My next step is building my own test bench and gather results, since I hate reinventing the wheel I want to know what there is on the subject already.

---- EDIT Notes : the system was first built with flat files without a database system... only later was it ported to a database because a client insisted on the system using Oracle. They did not refactor but simply added support for relational databases to existing system. Flat files support was later dropped but we are still awaiting refactors to take advantages of database.

+1  A: 

a thought: you have a clear impedence mis-match, a data access layer that allows access to only one table? Stop right there, this is simply inconsistent with optimal use of a relational database. Relational databases are designed to do complex queries really well. To have no option other than return a single table, and presumably do any joining in the bausiness layer, just doesn't make sense.

For justification of normalisation, and the potential consistency costs you can refer to all the material from Codd onwards, see the Wikipedia article.

I predict that benchmarking this kind of stuff will be a never ending activity, special cases will abound. I claim that normalisation is "normal", people get good enough performance fro a clean database deisgn. Perhaps an approach might be a survey: "How normalised is your data? Scale 0 to 4."

djna
I agree with you about the mismatch, every fibers of my technical being are yelling at me how wrong this is but to be convincing I need more than feelings and hunches. My experience with database is more practical than academic, as such I lack the theoretical background to make a case. There is a lot of material stemming from the article you mentioned, it will take me a while to walk through the branches.
Newtopian
+1  A: 

As far as I know, Dimensional Modeling is the only technique of systematic denormalization that has some theory behind it. This is the basis of data warehousing techniques.

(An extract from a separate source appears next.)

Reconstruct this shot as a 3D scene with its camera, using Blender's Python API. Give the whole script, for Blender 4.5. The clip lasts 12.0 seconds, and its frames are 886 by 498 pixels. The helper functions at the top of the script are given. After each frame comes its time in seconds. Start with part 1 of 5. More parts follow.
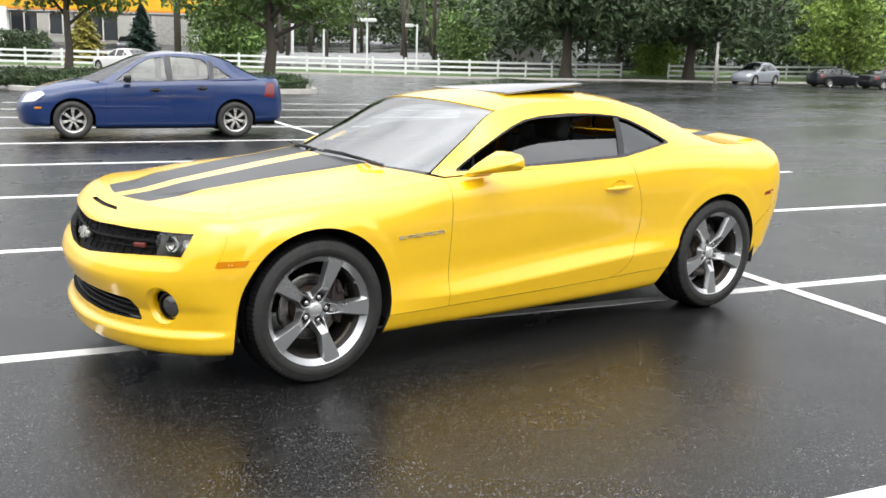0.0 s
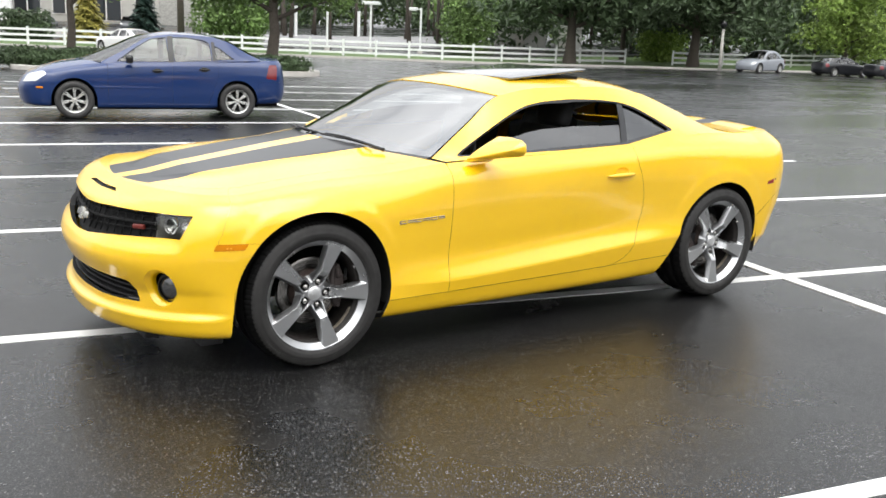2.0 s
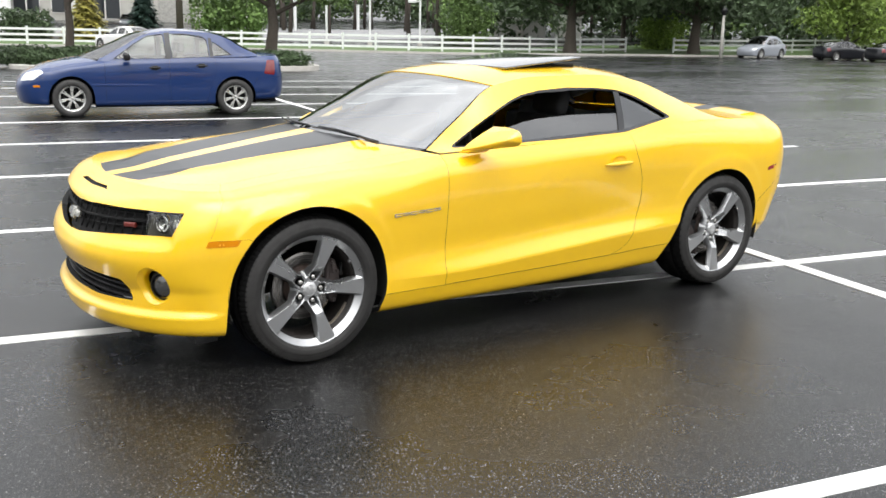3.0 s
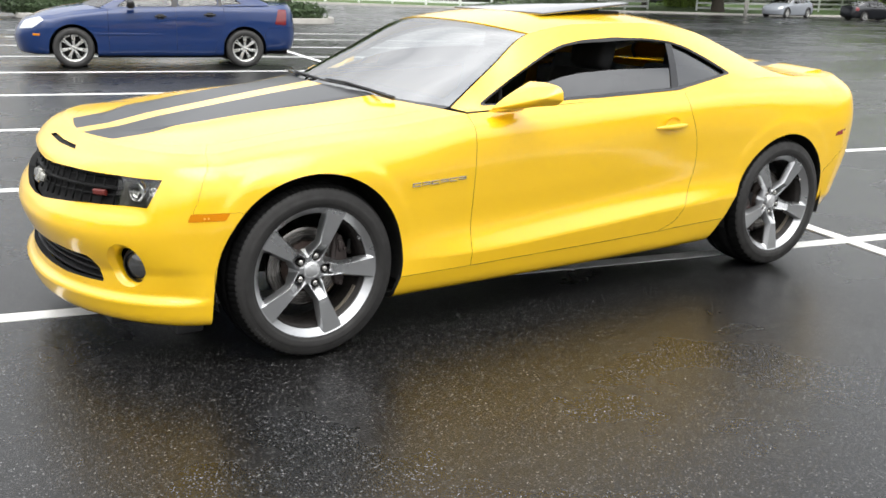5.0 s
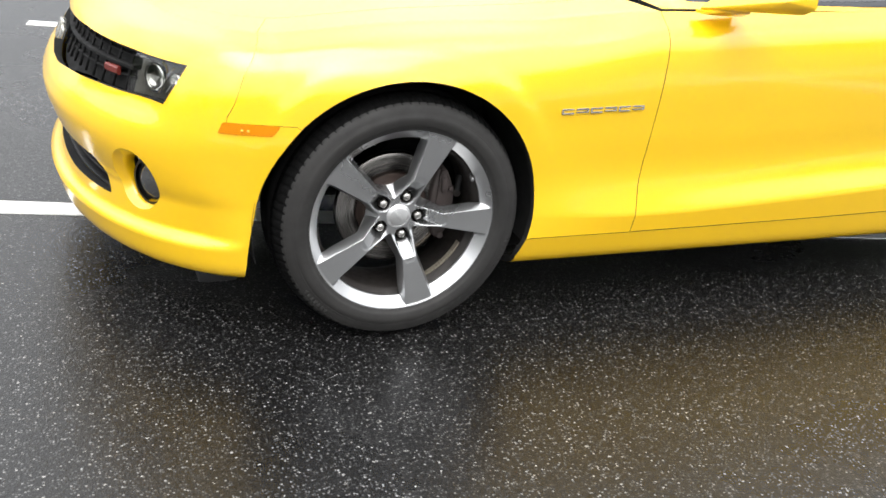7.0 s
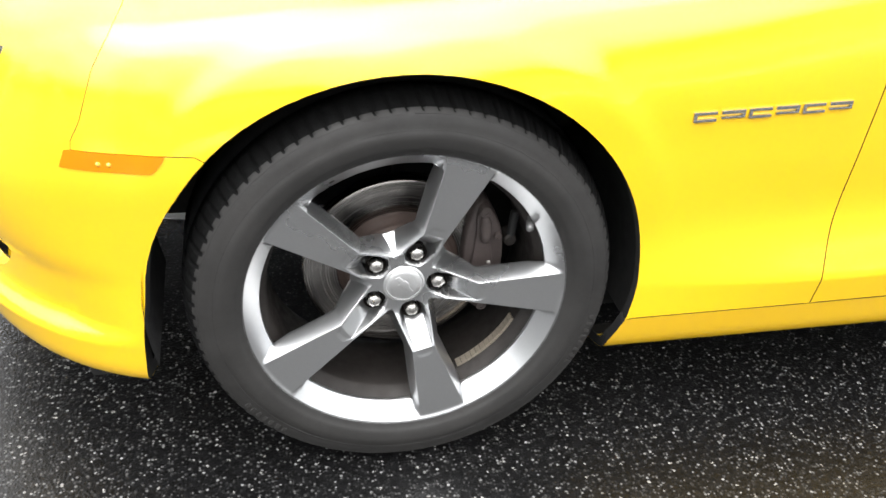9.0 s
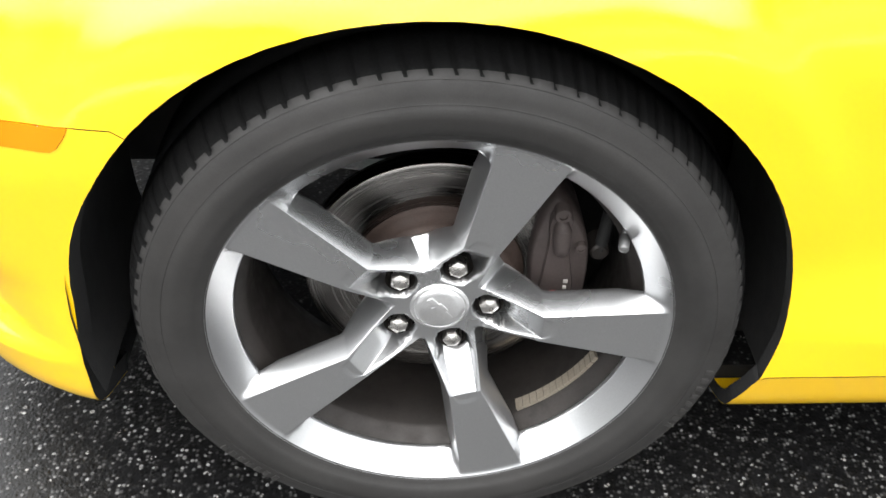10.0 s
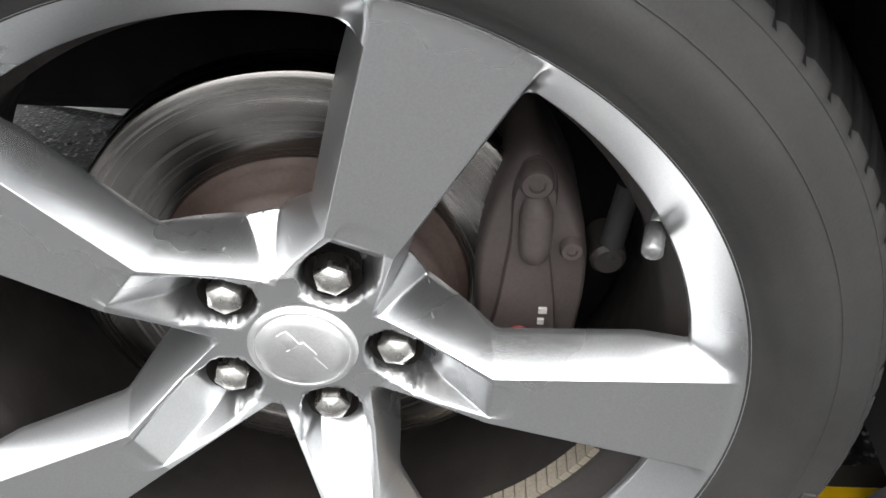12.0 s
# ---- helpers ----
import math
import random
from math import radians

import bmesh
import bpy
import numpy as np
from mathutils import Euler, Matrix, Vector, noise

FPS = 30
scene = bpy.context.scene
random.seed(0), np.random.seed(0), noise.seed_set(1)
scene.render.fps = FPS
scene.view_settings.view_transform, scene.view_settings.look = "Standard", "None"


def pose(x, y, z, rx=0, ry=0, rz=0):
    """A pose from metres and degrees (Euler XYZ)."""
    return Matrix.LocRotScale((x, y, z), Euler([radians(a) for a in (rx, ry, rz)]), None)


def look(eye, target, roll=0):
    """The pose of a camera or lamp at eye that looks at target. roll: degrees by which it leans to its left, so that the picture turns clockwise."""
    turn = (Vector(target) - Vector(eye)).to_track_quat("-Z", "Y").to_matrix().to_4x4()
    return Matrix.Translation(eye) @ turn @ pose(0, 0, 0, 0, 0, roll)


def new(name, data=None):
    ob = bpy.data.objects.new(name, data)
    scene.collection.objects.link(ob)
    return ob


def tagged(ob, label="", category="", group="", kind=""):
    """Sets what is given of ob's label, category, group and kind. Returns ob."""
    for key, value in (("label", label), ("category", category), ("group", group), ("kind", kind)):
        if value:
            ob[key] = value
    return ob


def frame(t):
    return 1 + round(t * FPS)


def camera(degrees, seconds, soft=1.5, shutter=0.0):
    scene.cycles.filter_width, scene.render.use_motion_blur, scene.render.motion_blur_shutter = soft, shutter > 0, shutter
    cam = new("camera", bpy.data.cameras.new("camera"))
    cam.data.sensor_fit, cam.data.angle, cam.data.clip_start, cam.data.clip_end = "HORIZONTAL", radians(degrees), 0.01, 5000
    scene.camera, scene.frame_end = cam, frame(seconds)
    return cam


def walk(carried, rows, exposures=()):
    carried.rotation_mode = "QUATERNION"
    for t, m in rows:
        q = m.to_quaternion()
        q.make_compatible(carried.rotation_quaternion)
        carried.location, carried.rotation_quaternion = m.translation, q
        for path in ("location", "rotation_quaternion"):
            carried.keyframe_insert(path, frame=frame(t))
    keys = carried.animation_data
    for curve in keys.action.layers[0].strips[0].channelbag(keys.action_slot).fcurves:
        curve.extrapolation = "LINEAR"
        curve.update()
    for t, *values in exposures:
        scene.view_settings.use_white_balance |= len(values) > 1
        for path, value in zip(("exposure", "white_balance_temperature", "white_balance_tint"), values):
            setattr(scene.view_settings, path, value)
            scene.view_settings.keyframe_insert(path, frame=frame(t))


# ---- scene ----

DM was pioneered by Ralph Kimball in "A Dimensional Modeling Manifesto" in 1997. Kimball has also written a raft of books. The book that seems to have the best reviews is "The Data Warehouse Toolkit: The Complete Guide to Dimensional Modeling (Second Edition)" (2002), although I haven't read it yet.

There's no doubt that denormalization improves performance of certain types of queries, but it does so at the expense of other queries. For example, if you have a many-to-many relationship between, say, Products and Orders (in a typical ecommerce application), and you need it to be fastest to query the Products in a given Order, then you can store data in a denormalized way to support that, and gain some benefit.

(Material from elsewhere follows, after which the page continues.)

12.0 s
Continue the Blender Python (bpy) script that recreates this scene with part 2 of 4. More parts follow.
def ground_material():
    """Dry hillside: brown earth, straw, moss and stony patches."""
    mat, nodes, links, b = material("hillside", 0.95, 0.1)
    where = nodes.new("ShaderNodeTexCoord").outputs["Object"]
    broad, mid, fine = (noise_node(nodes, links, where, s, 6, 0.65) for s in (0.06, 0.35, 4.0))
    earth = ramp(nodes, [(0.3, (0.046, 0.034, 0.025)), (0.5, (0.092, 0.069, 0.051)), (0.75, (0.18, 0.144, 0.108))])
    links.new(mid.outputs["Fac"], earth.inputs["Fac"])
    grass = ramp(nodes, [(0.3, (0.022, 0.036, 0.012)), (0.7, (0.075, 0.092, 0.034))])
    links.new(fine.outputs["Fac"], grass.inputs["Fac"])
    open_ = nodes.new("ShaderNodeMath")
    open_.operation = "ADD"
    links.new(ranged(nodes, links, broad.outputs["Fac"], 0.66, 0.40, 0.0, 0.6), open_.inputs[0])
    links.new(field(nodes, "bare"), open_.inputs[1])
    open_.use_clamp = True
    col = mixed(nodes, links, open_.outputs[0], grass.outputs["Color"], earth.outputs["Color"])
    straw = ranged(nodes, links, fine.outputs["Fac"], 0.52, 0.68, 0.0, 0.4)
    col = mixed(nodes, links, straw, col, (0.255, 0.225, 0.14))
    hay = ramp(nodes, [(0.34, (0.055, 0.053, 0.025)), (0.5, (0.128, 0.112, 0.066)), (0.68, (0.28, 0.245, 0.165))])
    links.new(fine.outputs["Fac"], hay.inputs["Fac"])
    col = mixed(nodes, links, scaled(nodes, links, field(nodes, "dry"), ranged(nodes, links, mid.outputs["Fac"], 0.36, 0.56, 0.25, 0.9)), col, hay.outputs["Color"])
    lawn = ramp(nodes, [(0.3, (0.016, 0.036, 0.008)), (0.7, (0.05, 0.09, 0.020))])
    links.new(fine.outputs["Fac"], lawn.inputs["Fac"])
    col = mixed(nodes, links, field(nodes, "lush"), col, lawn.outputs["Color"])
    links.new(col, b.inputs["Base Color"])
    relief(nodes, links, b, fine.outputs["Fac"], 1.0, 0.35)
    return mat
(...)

But this makes it more awkward and inefficient to query all Orders for a given Product. If you have an equal need to make both types of queries, you should stick with the normalized design. This strikes a compromise, giving both queries similar performance, though neither will be as fast as they would be in the denormalized design that favored one type of query.

Additionally, when you store data in a denormalized way, you need to do extra work to ensure consistency. I.e. no accidental duplication and no broken referential integrity. You have to consider the cost of adding manual checks for consistency.

Bill Karwin
it does, indeed, involve a lot of extra work and yields a lot of redundancy that has to be managed and makes (in my opinion) the whole system brittle as it tends to create a lot of coupling in the business layer of the application that should typically be buried in the persistence and materialization layer. Although I doubt their original design and ideas stemmed from dimensional modeling I will read up on it, this must be the first time I hear of denormalization applied for more than surgical optimizations.